COLLECTED DATA:

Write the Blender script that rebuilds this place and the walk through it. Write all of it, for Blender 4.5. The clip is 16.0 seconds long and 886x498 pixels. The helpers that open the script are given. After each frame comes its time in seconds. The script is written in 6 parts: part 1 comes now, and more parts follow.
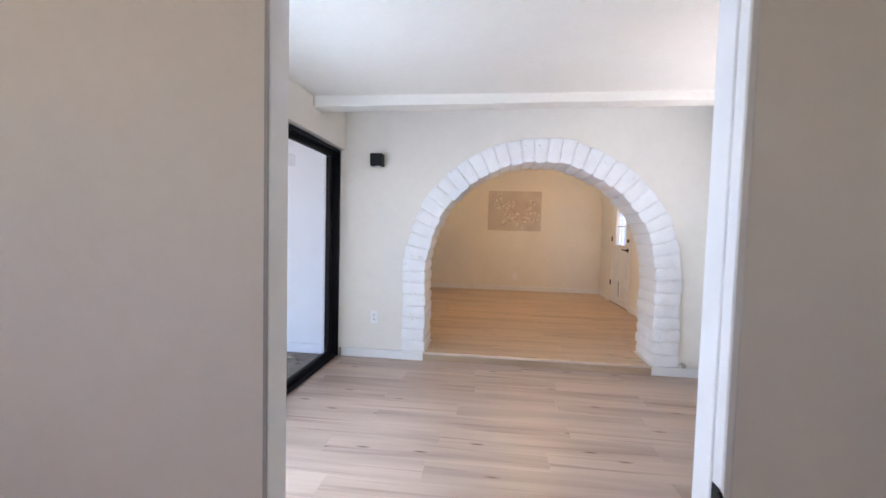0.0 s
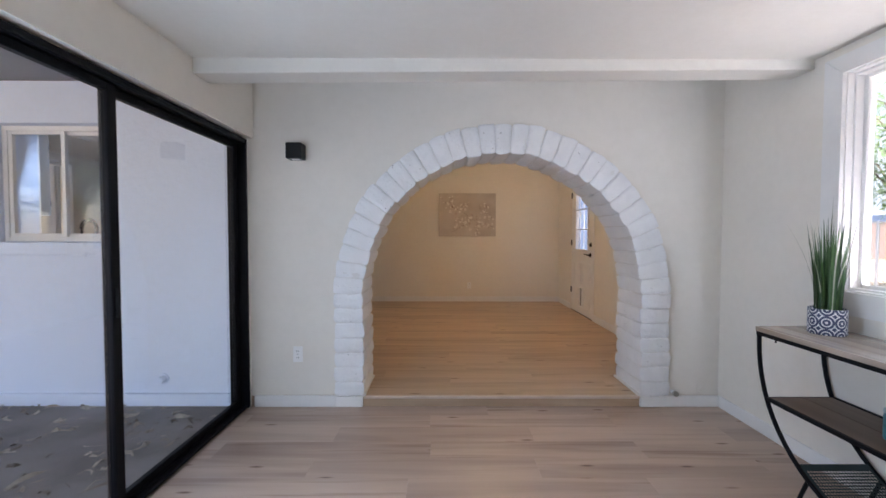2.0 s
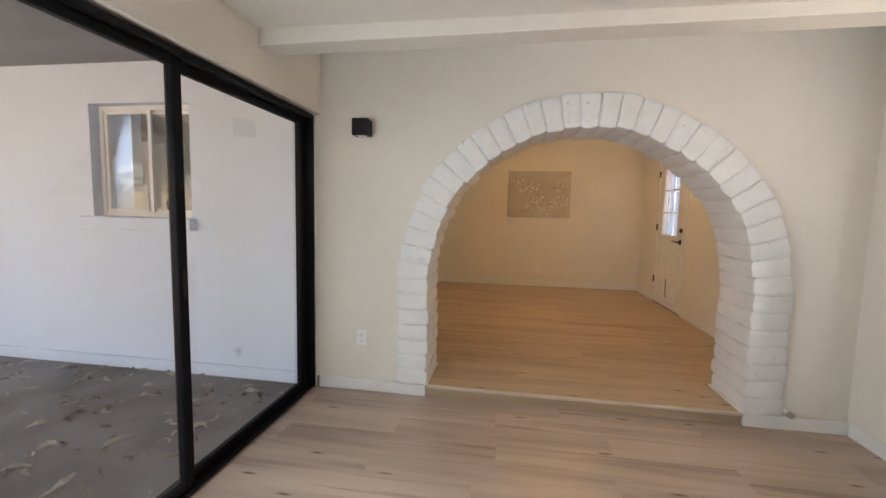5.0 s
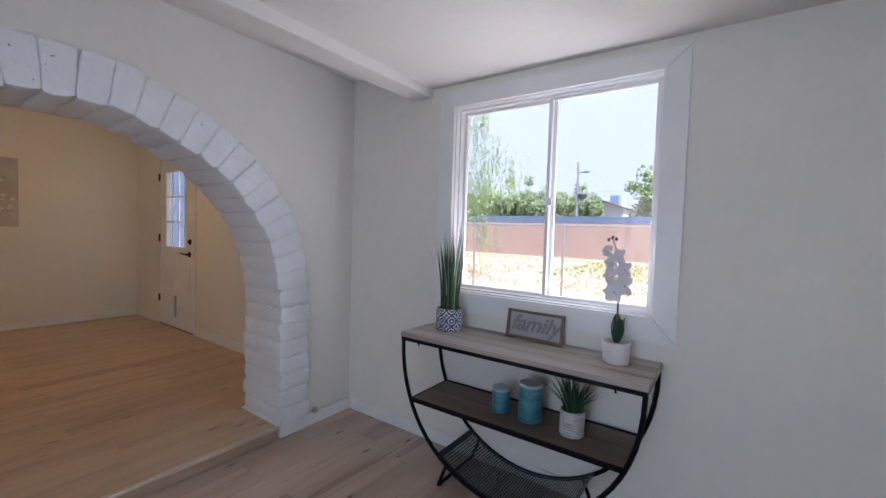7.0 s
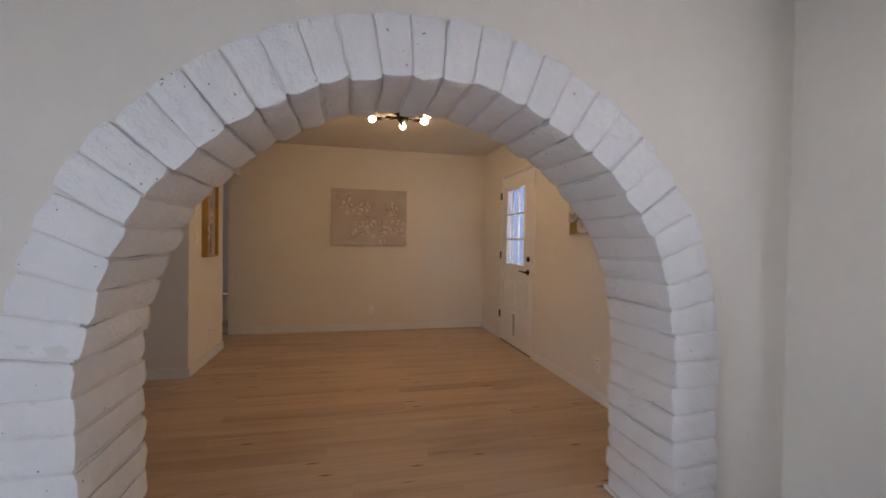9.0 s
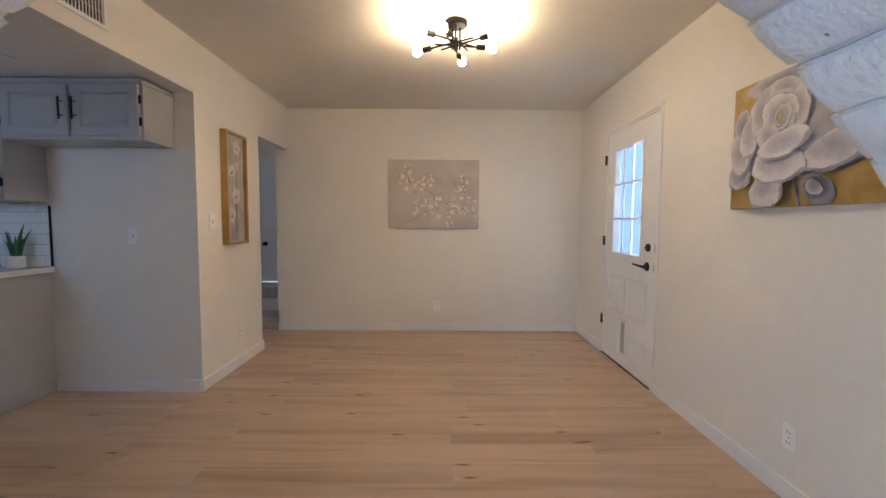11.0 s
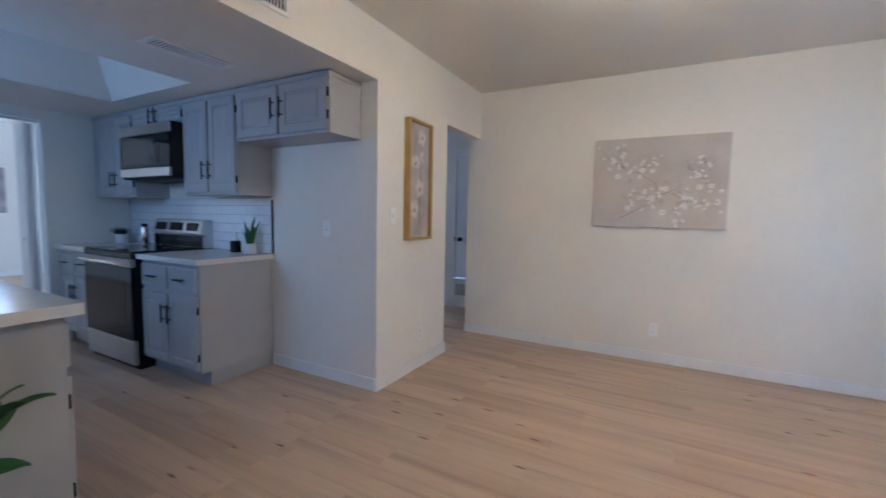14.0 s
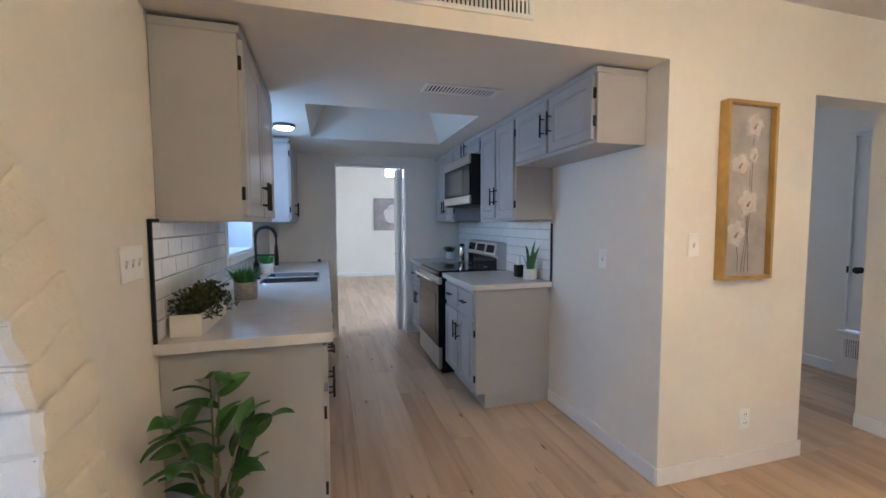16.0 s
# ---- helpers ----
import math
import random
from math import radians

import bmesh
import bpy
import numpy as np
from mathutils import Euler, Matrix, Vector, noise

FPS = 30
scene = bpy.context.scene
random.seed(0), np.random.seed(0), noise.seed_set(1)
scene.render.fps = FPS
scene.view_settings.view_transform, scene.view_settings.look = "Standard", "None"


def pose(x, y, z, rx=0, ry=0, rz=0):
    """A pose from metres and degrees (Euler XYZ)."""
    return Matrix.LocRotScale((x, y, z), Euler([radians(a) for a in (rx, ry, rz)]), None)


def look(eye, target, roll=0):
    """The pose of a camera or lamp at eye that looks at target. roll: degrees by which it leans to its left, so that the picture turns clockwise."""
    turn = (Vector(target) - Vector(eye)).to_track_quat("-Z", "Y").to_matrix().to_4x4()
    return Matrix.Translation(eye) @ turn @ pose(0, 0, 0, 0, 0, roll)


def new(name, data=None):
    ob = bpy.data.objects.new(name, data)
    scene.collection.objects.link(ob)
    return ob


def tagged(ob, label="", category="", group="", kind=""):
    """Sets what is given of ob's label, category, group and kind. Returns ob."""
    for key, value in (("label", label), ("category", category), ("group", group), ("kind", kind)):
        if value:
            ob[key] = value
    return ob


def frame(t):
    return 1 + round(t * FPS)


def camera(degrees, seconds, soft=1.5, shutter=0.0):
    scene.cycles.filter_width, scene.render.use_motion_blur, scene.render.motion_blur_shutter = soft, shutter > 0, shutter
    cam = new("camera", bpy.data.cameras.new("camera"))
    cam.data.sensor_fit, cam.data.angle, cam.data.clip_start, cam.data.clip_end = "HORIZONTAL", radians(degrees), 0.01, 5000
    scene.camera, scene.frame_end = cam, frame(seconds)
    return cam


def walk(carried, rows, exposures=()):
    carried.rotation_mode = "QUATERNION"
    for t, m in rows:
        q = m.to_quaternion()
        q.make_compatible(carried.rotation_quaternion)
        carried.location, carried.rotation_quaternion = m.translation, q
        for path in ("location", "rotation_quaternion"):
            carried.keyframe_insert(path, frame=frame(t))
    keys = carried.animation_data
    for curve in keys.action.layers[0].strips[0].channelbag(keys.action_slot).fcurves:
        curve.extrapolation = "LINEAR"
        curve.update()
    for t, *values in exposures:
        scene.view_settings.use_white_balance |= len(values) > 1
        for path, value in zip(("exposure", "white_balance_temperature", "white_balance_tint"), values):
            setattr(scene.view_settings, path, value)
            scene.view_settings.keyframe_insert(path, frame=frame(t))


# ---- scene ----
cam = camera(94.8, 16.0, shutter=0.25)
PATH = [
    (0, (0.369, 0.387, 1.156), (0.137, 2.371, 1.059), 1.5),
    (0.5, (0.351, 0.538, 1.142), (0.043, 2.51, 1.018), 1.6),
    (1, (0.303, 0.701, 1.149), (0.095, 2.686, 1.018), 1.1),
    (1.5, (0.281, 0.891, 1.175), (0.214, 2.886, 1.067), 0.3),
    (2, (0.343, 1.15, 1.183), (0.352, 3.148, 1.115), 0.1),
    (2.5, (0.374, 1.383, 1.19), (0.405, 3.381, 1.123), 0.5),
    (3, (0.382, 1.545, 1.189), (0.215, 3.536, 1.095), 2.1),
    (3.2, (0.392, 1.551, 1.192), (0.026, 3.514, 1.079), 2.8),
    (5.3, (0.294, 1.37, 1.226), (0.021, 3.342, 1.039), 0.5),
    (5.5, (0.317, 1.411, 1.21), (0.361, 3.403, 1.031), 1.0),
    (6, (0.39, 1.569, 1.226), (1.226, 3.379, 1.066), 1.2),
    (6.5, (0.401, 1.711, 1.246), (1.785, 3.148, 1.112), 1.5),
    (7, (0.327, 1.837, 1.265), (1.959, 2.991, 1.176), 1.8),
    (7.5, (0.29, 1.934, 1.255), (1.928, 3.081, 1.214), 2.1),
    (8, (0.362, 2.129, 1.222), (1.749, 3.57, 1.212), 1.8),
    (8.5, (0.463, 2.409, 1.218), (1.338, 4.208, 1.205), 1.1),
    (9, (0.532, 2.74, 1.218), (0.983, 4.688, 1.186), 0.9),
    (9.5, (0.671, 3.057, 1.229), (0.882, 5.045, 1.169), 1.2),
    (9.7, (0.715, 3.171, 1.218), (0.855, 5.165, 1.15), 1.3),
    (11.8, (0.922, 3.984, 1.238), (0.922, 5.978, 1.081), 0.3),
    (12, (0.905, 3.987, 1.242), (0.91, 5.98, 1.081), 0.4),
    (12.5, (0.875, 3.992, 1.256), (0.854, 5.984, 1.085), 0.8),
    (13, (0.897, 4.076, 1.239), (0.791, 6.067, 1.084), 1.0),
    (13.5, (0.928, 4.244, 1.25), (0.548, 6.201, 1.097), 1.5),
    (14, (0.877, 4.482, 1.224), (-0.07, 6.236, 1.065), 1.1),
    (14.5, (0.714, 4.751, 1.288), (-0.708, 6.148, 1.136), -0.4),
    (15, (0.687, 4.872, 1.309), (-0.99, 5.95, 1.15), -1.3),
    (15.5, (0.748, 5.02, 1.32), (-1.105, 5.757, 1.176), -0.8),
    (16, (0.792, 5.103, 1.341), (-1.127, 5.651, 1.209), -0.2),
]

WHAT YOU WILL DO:
Repeat the listing above up to and including the line with "import numpy as np", starting from its first line. Drop any pictures.

ANSWER:
Write the Blender script that rebuilds this place and the walk through it. Write all of it, for Blender 4.5. The clip is 16.0 seconds long and 886x498 pixels. The helpers that open the script are given. After each frame comes its time in seconds. The script is written in 6 parts: part 1 comes now, and more parts follow.
0.0 s
2.0 s
5.0 s
7.0 s
9.0 s
11.0 s
14.0 s
16.0 s
# ---- helpers ----
import math
import random
from math import radians

import bmesh
import bpy
import numpy as np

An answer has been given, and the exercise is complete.